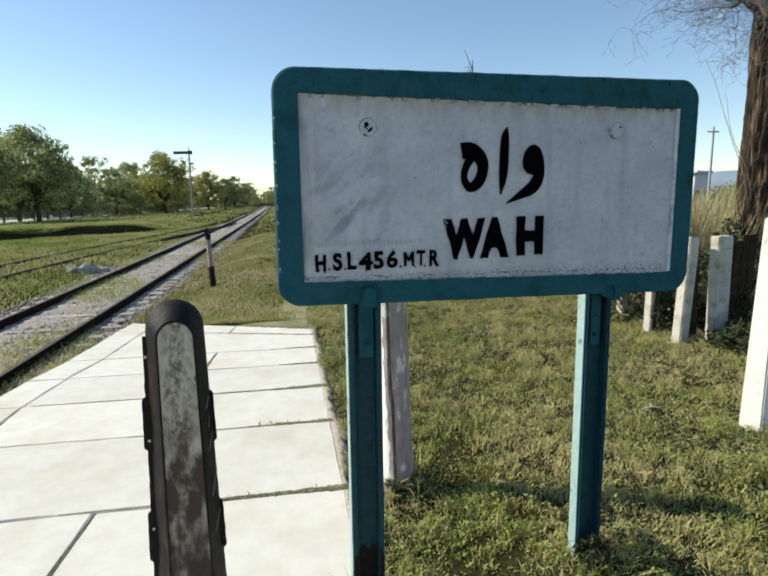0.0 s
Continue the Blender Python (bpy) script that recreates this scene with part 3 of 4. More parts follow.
# # # #
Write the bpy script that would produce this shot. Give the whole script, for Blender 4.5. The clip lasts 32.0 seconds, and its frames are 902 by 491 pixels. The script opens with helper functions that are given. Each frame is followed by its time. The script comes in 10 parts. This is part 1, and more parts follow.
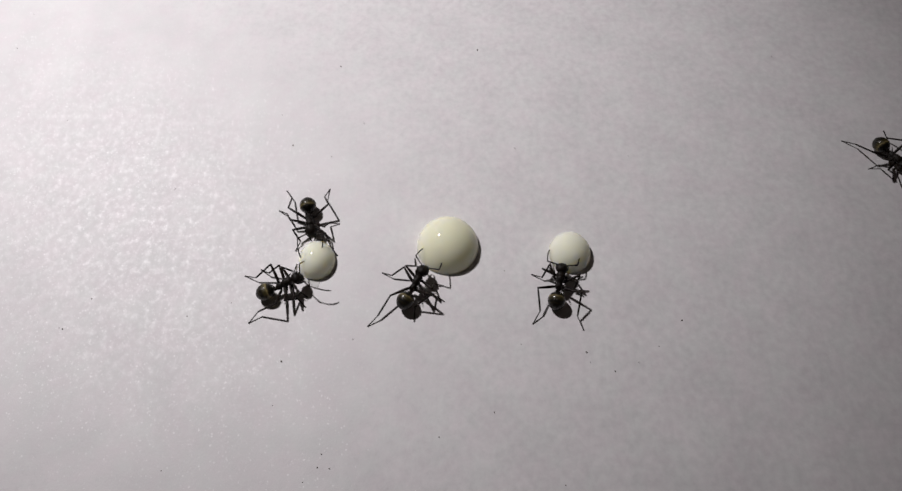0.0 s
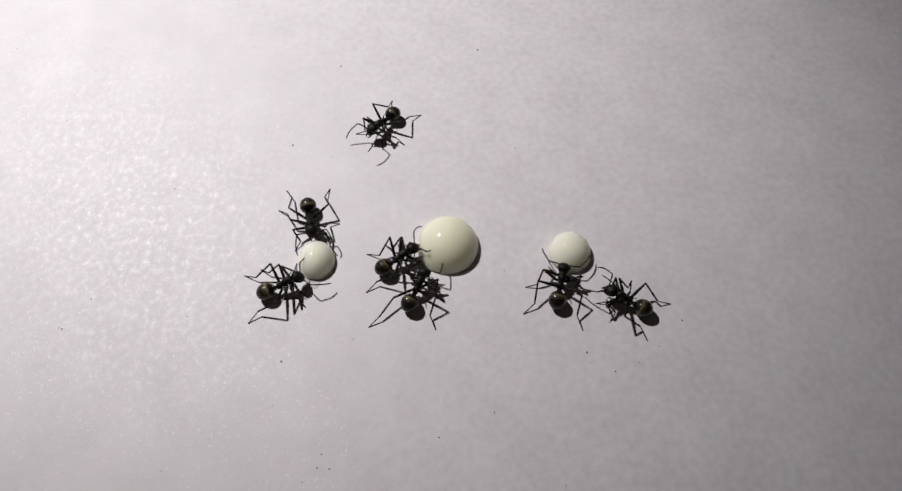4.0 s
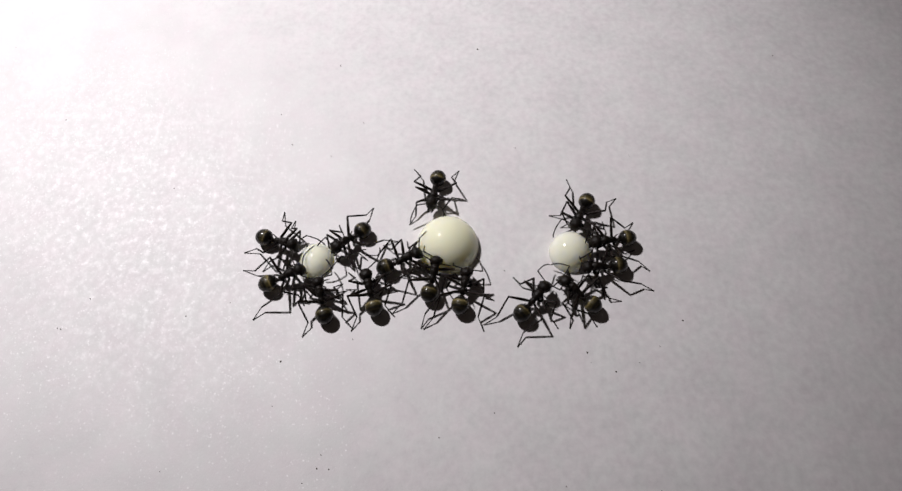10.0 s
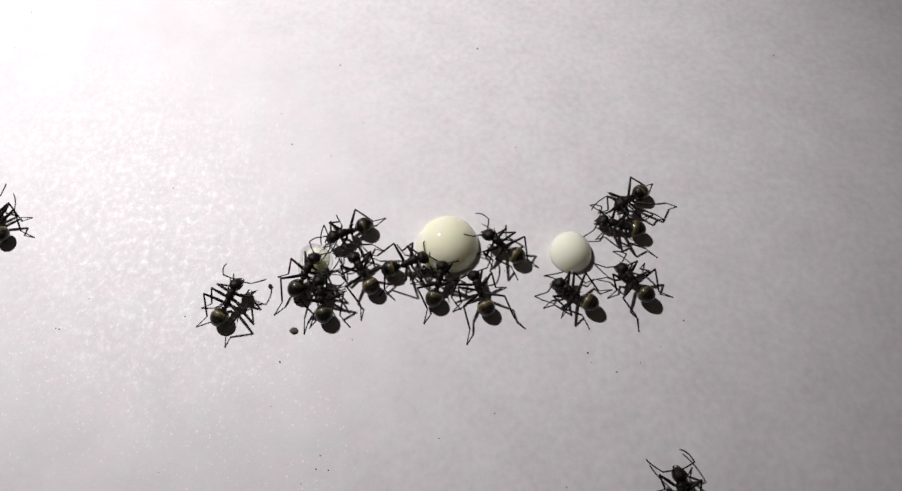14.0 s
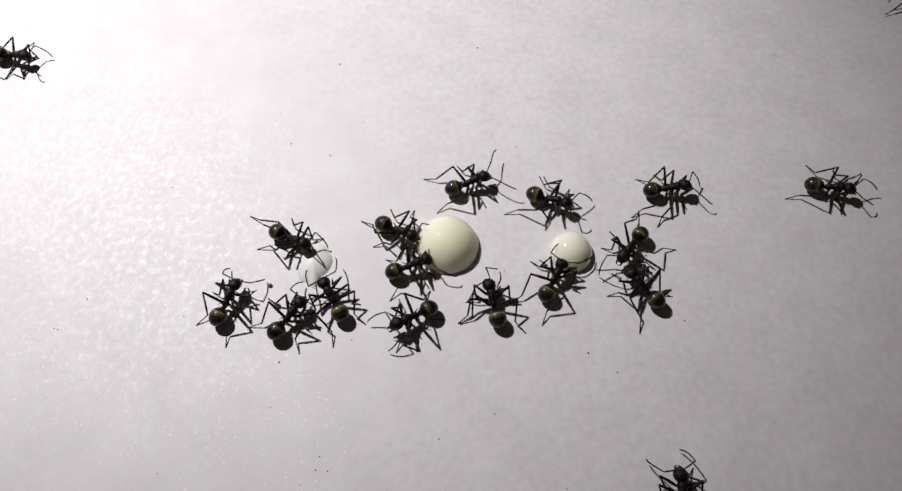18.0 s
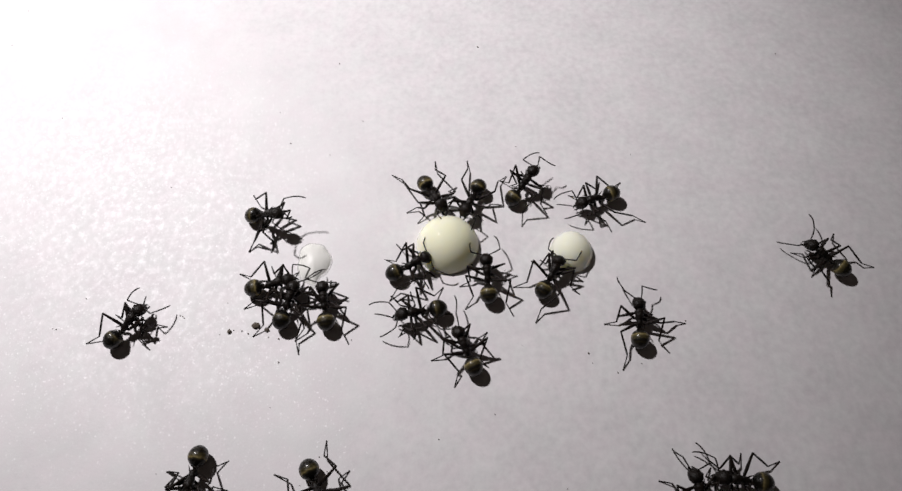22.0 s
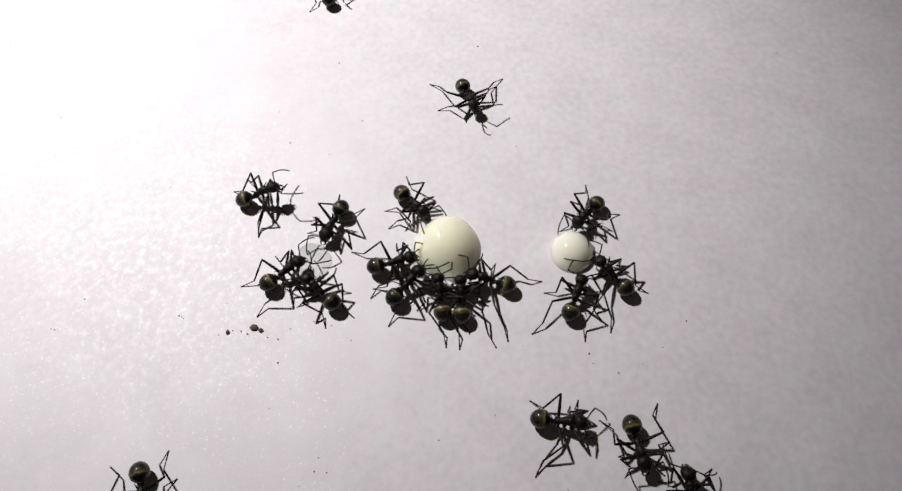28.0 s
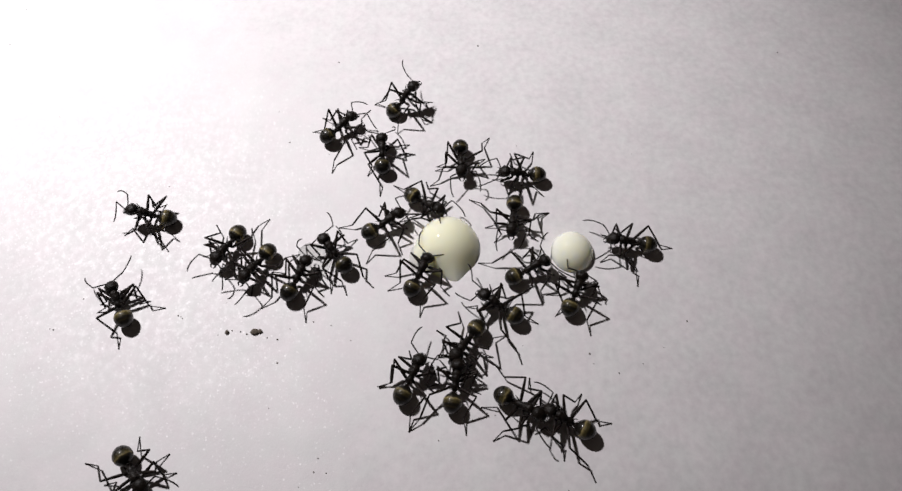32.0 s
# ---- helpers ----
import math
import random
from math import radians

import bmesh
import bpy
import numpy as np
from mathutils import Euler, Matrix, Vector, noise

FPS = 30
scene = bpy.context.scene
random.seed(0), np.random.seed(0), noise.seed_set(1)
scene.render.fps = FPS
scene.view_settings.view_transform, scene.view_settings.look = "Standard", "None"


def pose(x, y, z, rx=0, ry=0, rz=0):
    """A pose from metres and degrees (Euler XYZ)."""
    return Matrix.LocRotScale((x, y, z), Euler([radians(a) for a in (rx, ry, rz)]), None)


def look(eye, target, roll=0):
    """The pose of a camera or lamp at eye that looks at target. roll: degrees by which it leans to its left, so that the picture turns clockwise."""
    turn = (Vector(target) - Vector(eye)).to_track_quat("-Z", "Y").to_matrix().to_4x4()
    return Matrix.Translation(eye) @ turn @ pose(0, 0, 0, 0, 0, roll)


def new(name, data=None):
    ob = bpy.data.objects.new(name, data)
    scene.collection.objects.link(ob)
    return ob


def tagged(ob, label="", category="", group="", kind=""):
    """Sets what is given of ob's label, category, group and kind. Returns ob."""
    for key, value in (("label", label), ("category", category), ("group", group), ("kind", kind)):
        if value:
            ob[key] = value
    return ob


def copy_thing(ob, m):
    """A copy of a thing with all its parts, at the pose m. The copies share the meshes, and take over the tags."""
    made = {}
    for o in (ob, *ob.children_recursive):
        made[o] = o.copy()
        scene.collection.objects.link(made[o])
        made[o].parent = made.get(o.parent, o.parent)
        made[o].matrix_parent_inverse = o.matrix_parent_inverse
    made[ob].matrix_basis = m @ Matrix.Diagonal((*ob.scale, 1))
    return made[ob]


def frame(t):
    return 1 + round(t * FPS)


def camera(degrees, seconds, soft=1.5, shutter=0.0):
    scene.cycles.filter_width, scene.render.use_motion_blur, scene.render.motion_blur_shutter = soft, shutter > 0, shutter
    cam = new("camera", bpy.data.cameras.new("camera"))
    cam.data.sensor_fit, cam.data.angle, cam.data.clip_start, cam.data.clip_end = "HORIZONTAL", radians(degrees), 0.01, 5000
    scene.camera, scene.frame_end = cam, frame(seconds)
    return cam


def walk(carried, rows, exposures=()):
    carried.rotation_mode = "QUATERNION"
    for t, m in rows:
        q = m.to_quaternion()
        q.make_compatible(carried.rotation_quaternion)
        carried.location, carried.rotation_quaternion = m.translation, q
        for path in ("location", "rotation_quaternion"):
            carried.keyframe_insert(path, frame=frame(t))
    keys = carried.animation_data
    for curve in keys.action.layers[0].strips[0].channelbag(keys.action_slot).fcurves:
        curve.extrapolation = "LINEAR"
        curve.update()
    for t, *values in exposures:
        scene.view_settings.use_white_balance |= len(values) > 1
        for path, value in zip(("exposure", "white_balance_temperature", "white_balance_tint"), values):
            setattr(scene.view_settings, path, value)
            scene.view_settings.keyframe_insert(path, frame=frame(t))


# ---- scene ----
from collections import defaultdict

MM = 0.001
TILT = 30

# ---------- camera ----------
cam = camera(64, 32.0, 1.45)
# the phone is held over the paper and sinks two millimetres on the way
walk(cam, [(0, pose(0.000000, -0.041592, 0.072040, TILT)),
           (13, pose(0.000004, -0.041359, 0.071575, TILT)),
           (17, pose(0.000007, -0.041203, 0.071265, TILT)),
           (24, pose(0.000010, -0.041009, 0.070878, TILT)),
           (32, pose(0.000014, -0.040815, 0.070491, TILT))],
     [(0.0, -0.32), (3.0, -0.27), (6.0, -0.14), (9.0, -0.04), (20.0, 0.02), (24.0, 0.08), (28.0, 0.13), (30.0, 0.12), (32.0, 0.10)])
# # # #
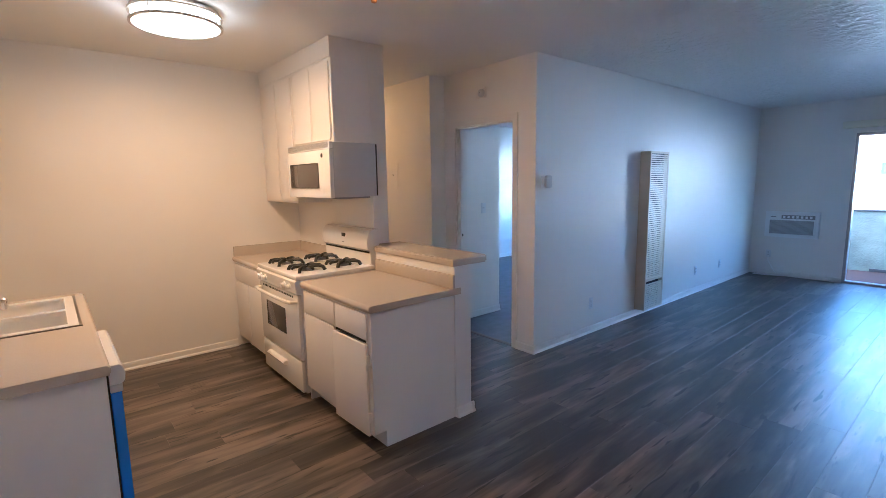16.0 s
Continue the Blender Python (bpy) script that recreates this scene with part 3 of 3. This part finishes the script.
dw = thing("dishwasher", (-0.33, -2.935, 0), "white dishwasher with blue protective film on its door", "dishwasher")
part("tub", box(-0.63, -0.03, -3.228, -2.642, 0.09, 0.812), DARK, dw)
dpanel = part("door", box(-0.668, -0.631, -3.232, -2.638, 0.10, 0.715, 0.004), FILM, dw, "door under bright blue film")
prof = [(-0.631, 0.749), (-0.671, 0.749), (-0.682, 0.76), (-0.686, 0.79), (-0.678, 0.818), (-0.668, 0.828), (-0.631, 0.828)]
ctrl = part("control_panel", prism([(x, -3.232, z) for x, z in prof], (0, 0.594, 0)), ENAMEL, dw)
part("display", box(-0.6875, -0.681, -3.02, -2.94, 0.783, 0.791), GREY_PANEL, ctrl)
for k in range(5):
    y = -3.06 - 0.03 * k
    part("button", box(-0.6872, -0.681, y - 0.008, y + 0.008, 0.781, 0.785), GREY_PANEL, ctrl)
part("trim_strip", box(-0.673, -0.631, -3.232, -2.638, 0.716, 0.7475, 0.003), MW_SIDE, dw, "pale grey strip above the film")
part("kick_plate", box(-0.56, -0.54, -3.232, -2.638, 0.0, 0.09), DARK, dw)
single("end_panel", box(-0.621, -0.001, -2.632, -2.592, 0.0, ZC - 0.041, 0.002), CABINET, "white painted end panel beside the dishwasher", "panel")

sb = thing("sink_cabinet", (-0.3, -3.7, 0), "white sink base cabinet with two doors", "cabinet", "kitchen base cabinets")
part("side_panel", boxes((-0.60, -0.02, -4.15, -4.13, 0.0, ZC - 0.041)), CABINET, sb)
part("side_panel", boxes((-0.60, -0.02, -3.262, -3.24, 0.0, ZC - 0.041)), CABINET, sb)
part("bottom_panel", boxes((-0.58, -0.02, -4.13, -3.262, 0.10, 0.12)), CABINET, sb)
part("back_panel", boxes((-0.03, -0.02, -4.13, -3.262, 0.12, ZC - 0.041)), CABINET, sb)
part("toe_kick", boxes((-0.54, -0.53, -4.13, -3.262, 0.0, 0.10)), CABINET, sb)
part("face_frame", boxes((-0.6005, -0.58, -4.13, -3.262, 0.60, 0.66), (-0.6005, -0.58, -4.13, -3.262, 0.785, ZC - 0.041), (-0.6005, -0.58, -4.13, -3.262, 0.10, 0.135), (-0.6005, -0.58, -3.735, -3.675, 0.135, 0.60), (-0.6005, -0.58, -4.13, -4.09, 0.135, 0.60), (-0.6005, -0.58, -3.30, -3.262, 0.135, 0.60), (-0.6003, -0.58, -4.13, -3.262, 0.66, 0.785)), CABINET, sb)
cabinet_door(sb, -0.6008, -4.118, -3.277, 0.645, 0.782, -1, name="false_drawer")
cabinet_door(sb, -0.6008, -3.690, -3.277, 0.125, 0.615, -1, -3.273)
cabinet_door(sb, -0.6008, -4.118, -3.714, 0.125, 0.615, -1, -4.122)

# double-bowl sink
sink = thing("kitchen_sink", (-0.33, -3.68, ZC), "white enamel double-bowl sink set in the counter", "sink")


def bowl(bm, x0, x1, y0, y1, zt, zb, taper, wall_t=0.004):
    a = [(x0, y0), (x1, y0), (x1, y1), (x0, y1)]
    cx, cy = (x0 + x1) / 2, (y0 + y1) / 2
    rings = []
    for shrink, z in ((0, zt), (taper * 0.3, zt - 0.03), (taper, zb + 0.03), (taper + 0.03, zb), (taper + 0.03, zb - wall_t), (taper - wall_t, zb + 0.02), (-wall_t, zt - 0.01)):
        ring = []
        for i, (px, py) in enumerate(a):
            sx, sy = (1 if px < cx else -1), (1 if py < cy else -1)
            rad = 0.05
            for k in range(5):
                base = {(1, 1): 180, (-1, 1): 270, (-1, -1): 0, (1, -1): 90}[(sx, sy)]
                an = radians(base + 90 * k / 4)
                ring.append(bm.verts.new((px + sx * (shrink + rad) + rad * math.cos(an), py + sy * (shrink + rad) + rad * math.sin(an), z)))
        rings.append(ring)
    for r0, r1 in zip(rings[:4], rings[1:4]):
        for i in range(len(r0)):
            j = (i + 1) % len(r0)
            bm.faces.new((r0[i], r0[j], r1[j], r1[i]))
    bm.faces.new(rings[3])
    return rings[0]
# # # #
> _REQUEST_
Write out, exactly as they stand, the lines from the one containing "for t, *values" through the one containing "0.12), (32.0, 0.10)])", both ends included.

> _FINISHED ANSWER_
    for t, *values in exposures:
        scene.view_settings.use_white_balance |= len(values) > 1
        for path, value in zip(("exposure", "white_balance_temperature", "white_balance_tint"), values):
            setattr(scene.view_settings, path, value)
            scene.view_settings.keyframe_insert(path, frame=frame(t))


# ---- scene ----
from collections import defaultdict

MM = 0.001
TILT = 30

# ---------- camera ----------
cam = camera(64, 32.0, 1.45)
# the phone is held over the paper and sinks two millimetres on the way
walk(cam, [(0, pose(0.000000, -0.041592, 0.072040, TILT)),
           (13, pose(0.000004, -0.041359, 0.071575, TILT)),
           (17, pose(0.000007, -0.041203, 0.071265, TILT)),
           (24, pose(0.000010, -0.041009, 0.070878, TILT)),
           (32, pose(0.000014, -0.040815, 0.070491, TILT))],
     [(0.0, -0.32), (3.0, -0.27), (6.0, -0.14), (9.0, -0.04), (20.0, 0.02), (24.0, 0.08), (28.0, 0.13), (30.0, 0.12), (32.0, 0.10)])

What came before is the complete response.